You're a thinking organism.
And when ideas come across you, they should be carefully examined.
And any of them that are forcing you to adopt them without any scrutiny, those are dangerous.
These dogmatic positions that you see where people rigidly adhere to ideologies, it's one of the reasons why free speech is so fucking important.
Because those things are how you lead to dictatorship.
Those things are how you lead to communism.
Those things are how you lead to A literal inability to debate, discuss, and examine things.
When you can't count yourself as an intelligent person or a critical thinker if you won't do that.
If you won't challenge your own ideas or let your ideas be challenged.
And your idea is not valid.
If you're not going to challenge your own ideas and if you're not going to allow others to challenge your ideas, then your idea is not valid.
It has to be put to the test, essentially.

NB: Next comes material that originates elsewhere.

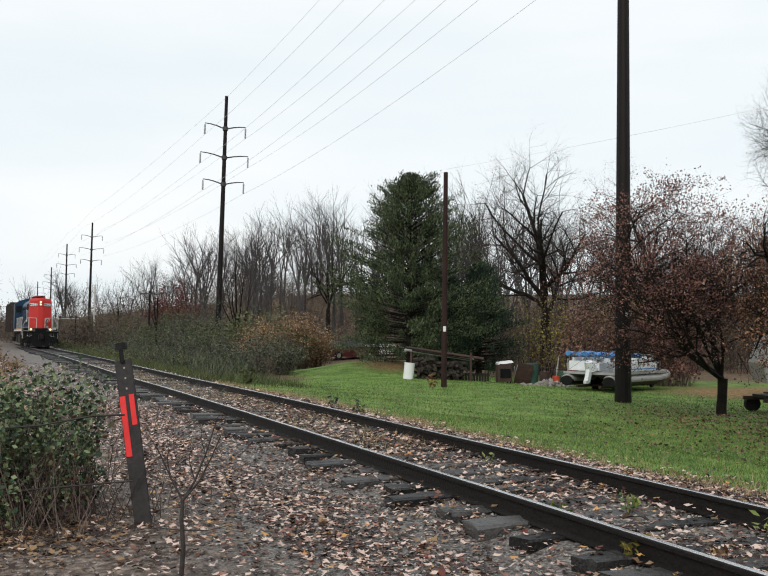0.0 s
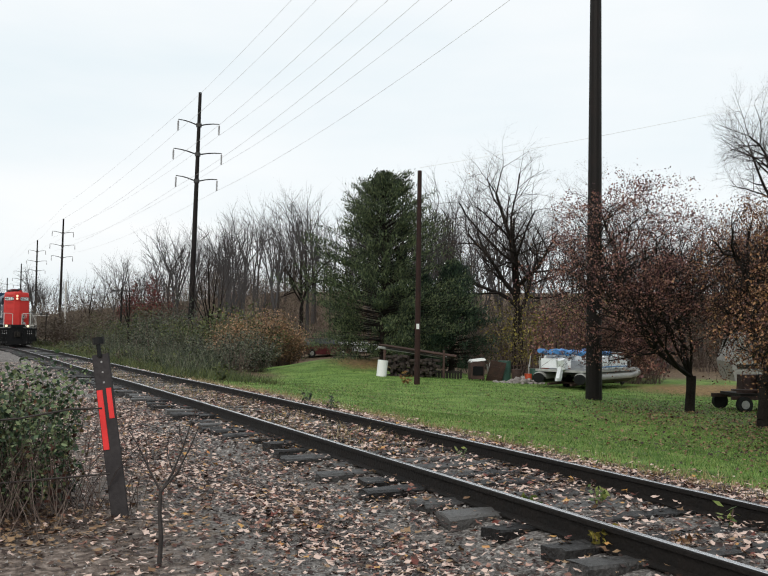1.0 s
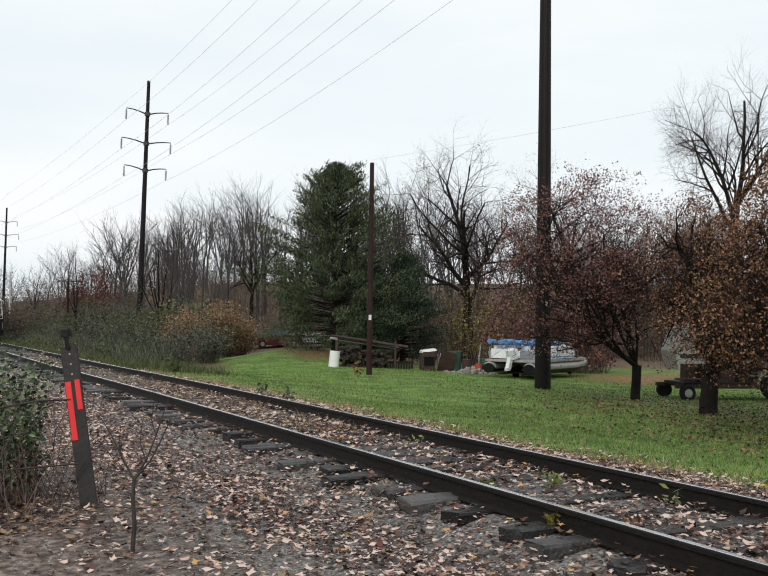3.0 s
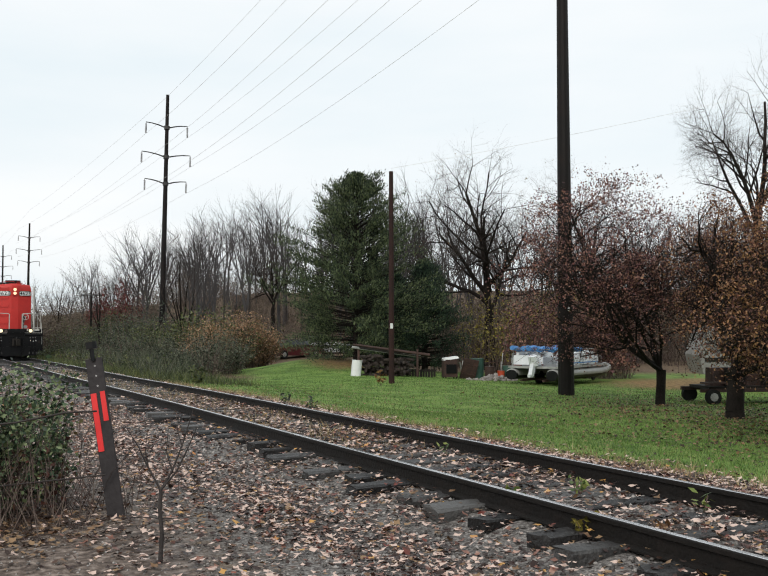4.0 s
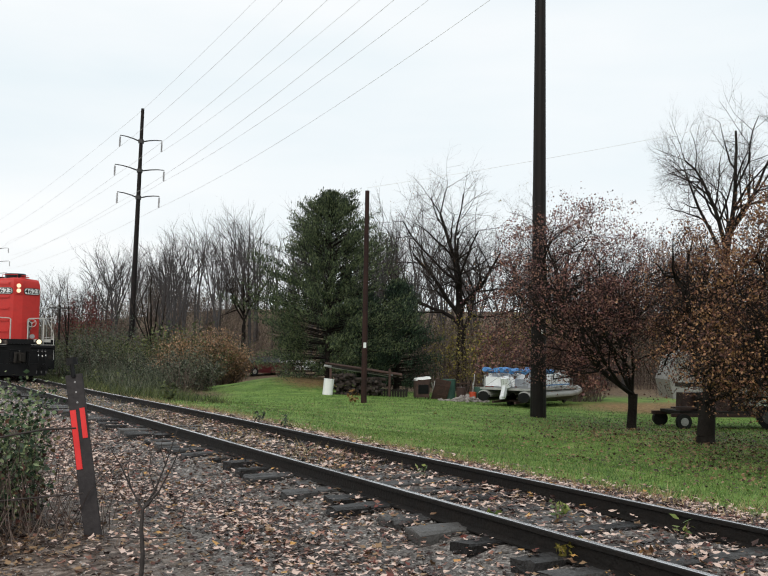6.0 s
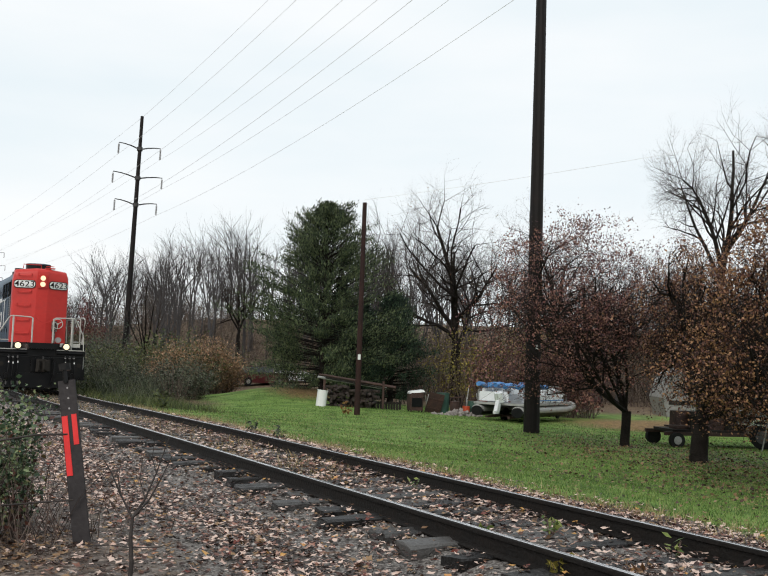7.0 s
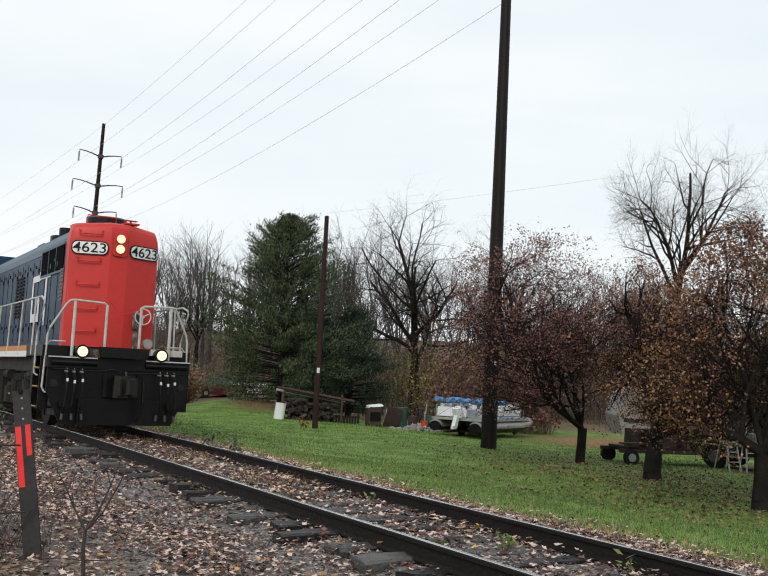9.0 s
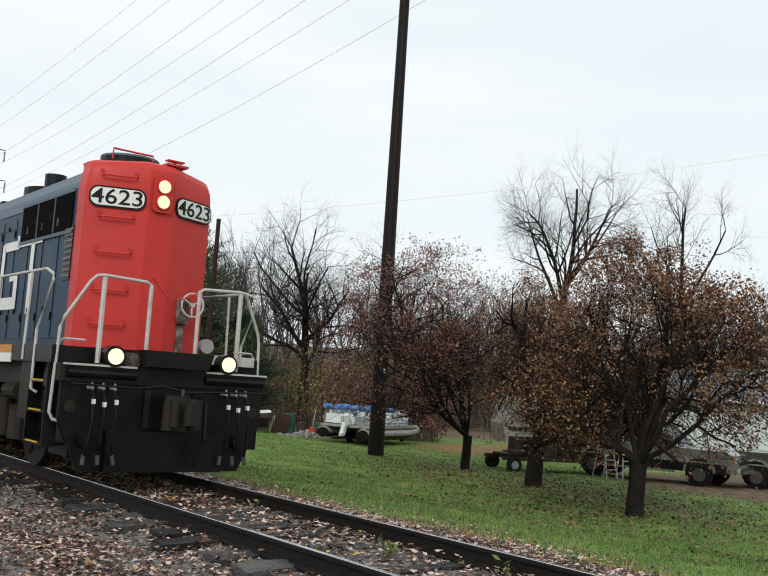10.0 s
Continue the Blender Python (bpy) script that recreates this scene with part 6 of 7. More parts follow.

And it's incredible to me how few people understand that and think that What strength is, is to just stick doggedly to the thing that you've always said.
You've been saying the same thing for 20 years.
Hopefully, you've changed your mind about things since you were 20 years old and now you're 40. I mean, that's what growth and wisdom is.
I mean, how sad and pathetic if you still believe all the same things you did in your 20s.
But they see it as a form of weakness, I guess.
Again, I know that I'm being repetitive, but I came from that place where I did post hyperbolic statements on Twitter and I was kind of black and white in my thinking in terms of certain issues.
And I did think that people who saw things differently were bad or dumb or whatever.
And, you know, having nuanced conversations is so much harder and for whatever reason so much more controversial and you get attacked so much more.
I get, I mean you do of course too, but like I get attacked for having conversations with people even if I don't agree with them.
And people assume that I agree with them because I'm having the conversation with them and I'm not being mean to them or I'm not like, you're a terrible person.
Yeah, of course I don't agree with him on all things.
We're very different people.
But I think he's super smart.
I think he's super ethical.
He's legit.
I have so much more respect for somebody who is honest and authentic and rational versus somebody who's going to doggedly stick to ideology no matter what.
Even if they don't believe it.
Even if they're proven wrong.
Even if it doesn't make sense.
It's not a coherent argument.
You know...
I don't want that.
I'm not interested in that.
I'm interested in truth.
I'm interested in authenticity.
And if that makes me, which is what everybody else says, that makes me like right wing or like a ball palmer.